Photo/Illutration Masako Akagi, right, answers questions from reporters in Osaka after the Osaka District Court ruling on Nov. 25. (Satoru Iizuka)

The scandal over the Morimoto Gakuen school operator, which compromised the foundations of democracy, should not be dismissed and forgotten as something of the past.

The truth still remains hidden in the shadows. 

The Osaka District Court has dismissed a compensation claim by the widow of Toshio Akagi, a Finance Ministry employee who killed himself in 2018 after being ordered to falsify official documents.

Akagi, who was 54, worked at the ministry’s Kinki Local Finance Bureau. His widow, Masako, demanded damages from Nobuhisa Sagawa, then director-general of the ministry’s Financial Bureau.

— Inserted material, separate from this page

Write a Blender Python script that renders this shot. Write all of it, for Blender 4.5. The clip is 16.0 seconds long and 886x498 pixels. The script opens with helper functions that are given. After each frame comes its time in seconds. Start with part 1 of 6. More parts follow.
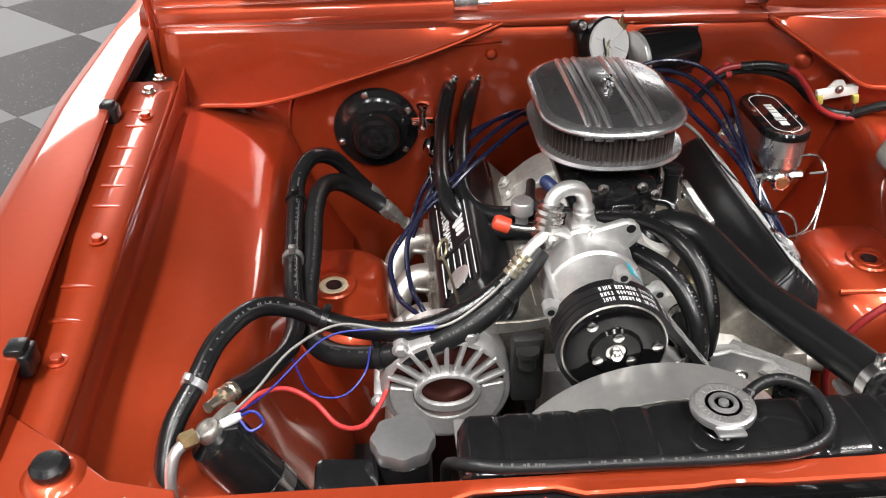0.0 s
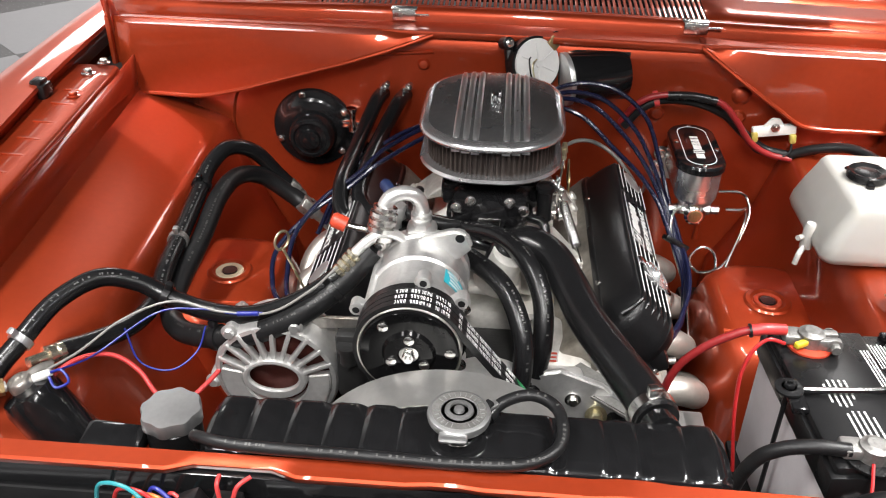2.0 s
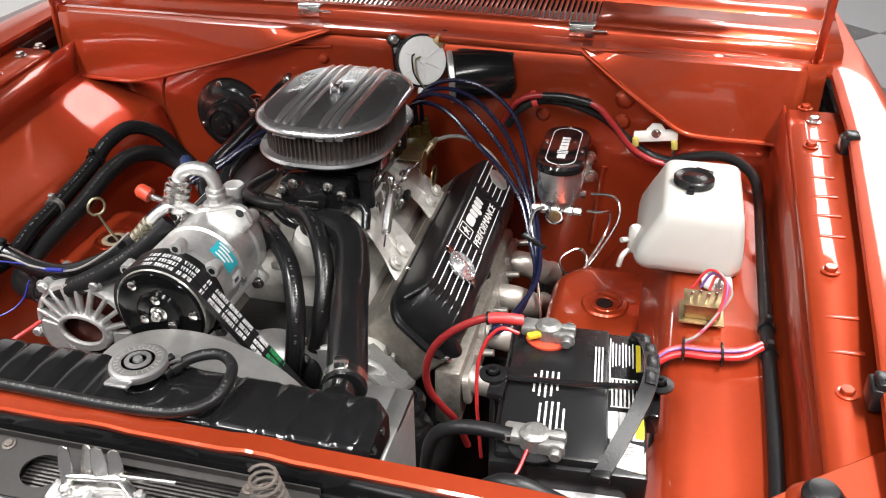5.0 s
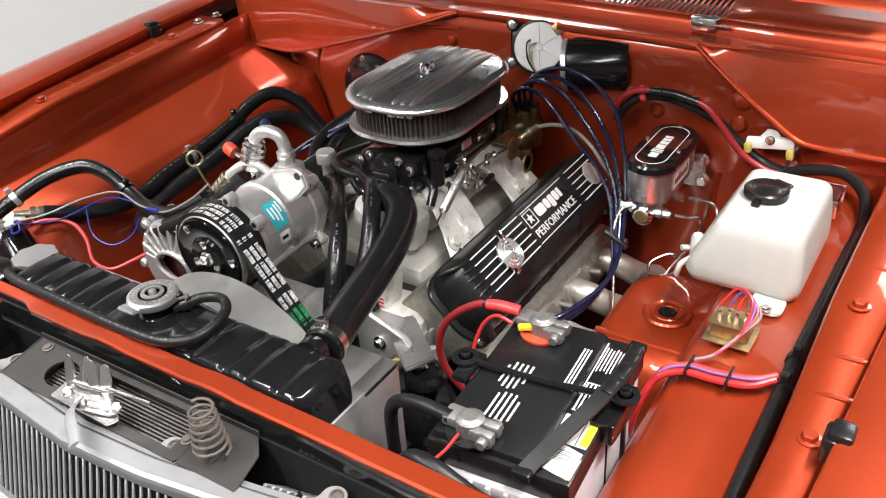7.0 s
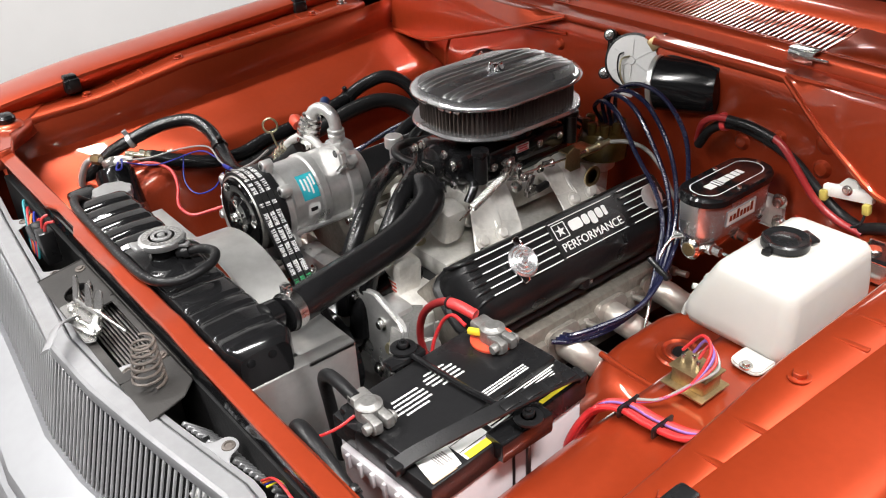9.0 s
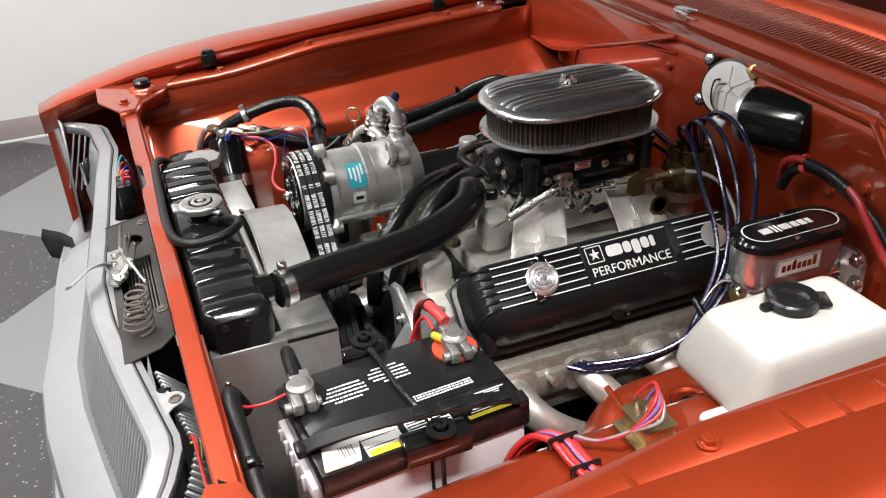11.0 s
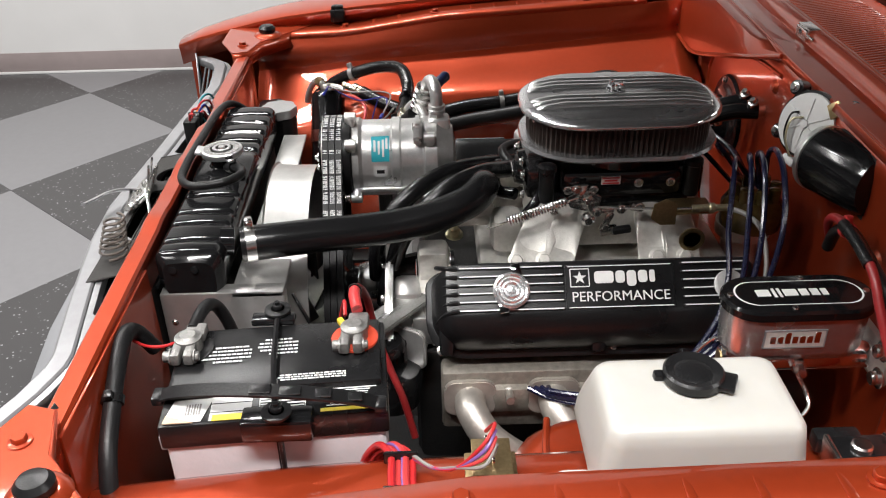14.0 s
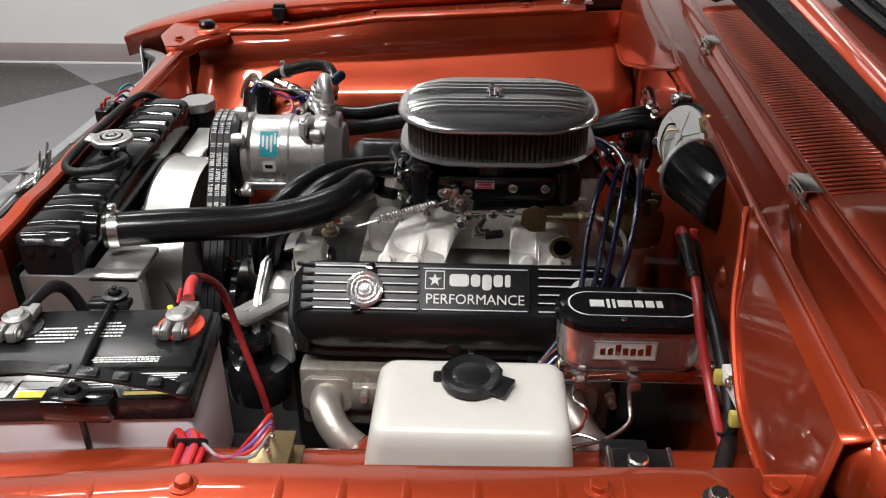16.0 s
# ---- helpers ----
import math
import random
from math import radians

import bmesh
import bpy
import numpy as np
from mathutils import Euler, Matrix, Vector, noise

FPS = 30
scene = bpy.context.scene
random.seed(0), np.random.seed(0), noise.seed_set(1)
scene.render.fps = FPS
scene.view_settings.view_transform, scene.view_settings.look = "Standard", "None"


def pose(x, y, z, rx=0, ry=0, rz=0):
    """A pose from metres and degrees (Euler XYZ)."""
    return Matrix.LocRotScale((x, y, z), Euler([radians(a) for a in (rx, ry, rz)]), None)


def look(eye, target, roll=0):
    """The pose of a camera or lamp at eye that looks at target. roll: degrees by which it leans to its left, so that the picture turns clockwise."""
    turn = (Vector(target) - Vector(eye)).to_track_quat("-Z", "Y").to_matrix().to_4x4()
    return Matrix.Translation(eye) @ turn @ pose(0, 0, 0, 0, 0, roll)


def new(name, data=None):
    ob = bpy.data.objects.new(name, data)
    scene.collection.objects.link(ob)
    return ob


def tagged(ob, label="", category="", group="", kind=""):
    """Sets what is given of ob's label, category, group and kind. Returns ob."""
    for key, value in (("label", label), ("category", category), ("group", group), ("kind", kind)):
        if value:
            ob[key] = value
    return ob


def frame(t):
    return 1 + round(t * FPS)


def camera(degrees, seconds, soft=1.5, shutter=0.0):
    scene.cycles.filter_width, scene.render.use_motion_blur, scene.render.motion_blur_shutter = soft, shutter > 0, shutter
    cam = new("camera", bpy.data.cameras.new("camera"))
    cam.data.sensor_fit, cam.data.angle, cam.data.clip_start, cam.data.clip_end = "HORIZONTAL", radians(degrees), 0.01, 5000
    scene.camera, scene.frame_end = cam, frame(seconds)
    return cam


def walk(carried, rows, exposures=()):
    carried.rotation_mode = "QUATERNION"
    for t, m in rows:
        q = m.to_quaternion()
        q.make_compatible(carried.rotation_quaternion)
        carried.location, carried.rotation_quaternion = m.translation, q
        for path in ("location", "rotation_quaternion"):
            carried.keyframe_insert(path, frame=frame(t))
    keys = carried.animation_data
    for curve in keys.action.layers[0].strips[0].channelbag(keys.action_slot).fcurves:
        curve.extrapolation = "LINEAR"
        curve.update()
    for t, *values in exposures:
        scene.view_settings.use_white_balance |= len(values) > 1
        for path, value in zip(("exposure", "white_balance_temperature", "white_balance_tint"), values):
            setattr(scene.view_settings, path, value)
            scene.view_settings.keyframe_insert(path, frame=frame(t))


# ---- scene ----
cam = camera(53.8, 16.0, soft=1.1)
PATH = [
    (0, (-0.3611, -1.2225, 1.5753), (-0.2507, 0.4693, 0.4711), -0.7),
    (0.5, (-0.2559, -1.2315, 1.5783), (-0.2184, 0.4632, 0.4762), -0.2),
    (1, (-0.1598, -1.2385, 1.5783), (-0.2042, 0.4632, 0.4863), 0.1),
    (1.5, (-0.0729, -1.2527, 1.5783), (-0.1607, 0.4541, 0.4964), 0.8),
    (2, (-0.0021, -1.2627, 1.5753), (-0.1213, 0.4481, 0.5035), 1.0),
    (2.5, (0.0768, -1.2728, 1.5763), (-0.0859, 0.4380, 0.5105), 0.8),
    (3, (0.1638, -1.2758, 1.5763), (-0.0293, 0.4350, 0.5156), 0.8),
    (3.5, (0.2538, -1.2747, 1.5763), (0.0354, 0.4340, 0.5166), 0.6),
    (4, (0.3326, -1.2727, 1.5743), (0.0759, 0.4340, 0.5196), 0.7),
    (4.2, (0.3660, -1.2706, 1.5733), (0.0911, 0.4341, 0.5206), 0.7),
    (6.3, (0.7249, -1.1916, 1.5632), (-0.0838, 0.3359, 0.5146), -3.8),
    (6.5, (0.7552, -1.1784, 1.5621), (-0.1071, 0.3187, 0.5115), -4.0),
    (7, (0.8189, -1.1420, 1.5611), (-0.1576, 0.2802, 0.5065), -3.9),
    (7.5, (0.8947, -1.0914, 1.5541), (-0.2223, 0.2327, 0.5095), -4.2),
    (8, (0.9645, -1.0347, 1.5480), (-0.2627, 0.1983, 0.5166), -4.2),
    (8.2, (0.9938, -1.0124, 1.5500), (-0.2688, 0.1881, 0.5227), -4.1),
    (10.3, (1.1989, -0.7646, 1.5409), (-0.3668, 0.0243, 0.5338), -3.2),
    (10.5, (1.2171, -0.7322, 1.5298), (-0.3840, 0.0051, 0.5388), -3.5),
    (11, (1.2494, -0.6564, 1.5298), (-0.4001, -0.0394, 0.5368), -3.1),
    (11.5, (1.2737, -0.5846, 1.5166), (-0.4173, -0.0718, 0.5338), -3.1),
    (12, (1.2878, -0.5219, 1.5177), (-0.4304, -0.1183, 0.5308), -2.8),
    (12.5, (1.2948, -0.4622, 1.5187), (-0.4395, -0.1659, 0.5217), -2.5),
    (13, (1.3019, -0.3955, 1.5207), (-0.4435, -0.2215, 0.5136), -2.4),
    (13.5, (1.2968, -0.3186, 1.5187), (-0.4506, -0.2447, 0.5035), -2.2),
    (14, (1.2876, -0.2306, 1.5268), (-0.4496, -0.2134, 0.4913), -1.4),
    (14.5, (1.2906, -0.1578, 1.5237), (-0.4506, -0.1648, 0.4944), -0.5),
    (15, (1.2966, -0.0901, 1.5187), (-0.4486, -0.1143, 0.4984), -0.3),
    (15.5, (1.2966, -0.0294, 1.5156), (-0.4496, -0.0708, 0.4974), -0.2),
    (16, (1.2946, 0.0333, 1.5146), (-0.4507, -0.0415, 0.4954), -0.1),
]
walk(cam, [(t, look(eye, target, roll)) for t, eye, target, roll in PATH], exposures=[(0, -0.50), (4, -0.50), (8, -0.52), (12, -0.84), (14, -0.93), (16, -1.18)])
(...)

A probe by the Finance Ministry said Sagawa “set the overall direction for the falsifications.”

Masako sued the government and Sagawa in 2020, hoping, in her words, to “know the truth.”

But the government abruptly made a cognovit, or acknowledged the plaintiff’s entire claim, late last year, ending the court proceedings before any substantial hearings took place.

We cannot but feel anger again at the government’s stance. The government dashed opportunities for examination of witnesses involved in the case and also refused to exercise the legally stipulated right to demand compensation from Sagawa.

The court on Nov. 25 rejected Masako’s claim by citing a Supreme Court precedent saying that the liability to pay damages for illegal acts committed by national public servants as part of their duties falls on the government but not on individual public servants.

However, a viable legal theory says that norm need not be applied to provide protection for public servants in serious cases that could amount to intentional abuse of authority.

The falsifications of official documents were started on Sagawa’s initiative after former Prime Minister Shinzo Abe told the Diet in 2017 that he would “step down both as prime minister and as lawmaker” if he or his wife, Akie, were ever involved in the case.

During the trial procedures, Masako appeared in court in person after Abe died in July. She argued that Akie and Sagawa should come forward to reveal what occurred. 

Akie was honorary principal of an elementary school that was to be opened by Moritomo Gakuen, which had acquired a state-owned plot of land at a discount of more than 800 million yen ($5.76 million) from the appraised value.

Sagawa cited fear of criminal prosecution in refusing to testify before the Diet when he was summoned as a sworn witness. He has remained silent even after the Osaka District Public Prosecutors Office ended its investigation into the matter.

With no prospect in sight that the case will ever be elucidated in court, the administration of Prime Minister Fumio Kishida and the Diet have a duty to respond to Masako’s plea.

During a Diet session on Nov. 25, Finance Minister Shunichi Suzuki declined to comment on the court decision, saying the government is not party to the case.

In responding to a question later in the session, Kishida only said, “I continued to instruct concerned parties, including the Finance Ministry, to do everything to fulfill their accountability.”

When he was pursuing the post of prime minister, Kishida maintained that “public trust, which is the foundation of politics, has fallen apart, bringing Japan’s democracy into a crisis.”

We are left to wonder where his original commitment to reform has gone.

In the Moritomo case, official documents were boldly rigged and scrapped, and false responses were repeatedly given in the Diet over the scandal.

That seriously hurt functions for the oversight of administration. The Diet, which represents the public, has a duty to try to reinstate those functions through fact-finding efforts.

The administration and the Diet should keep in mind that Masako’s repeated plea that she wants to know the truth is shared by many members of the public.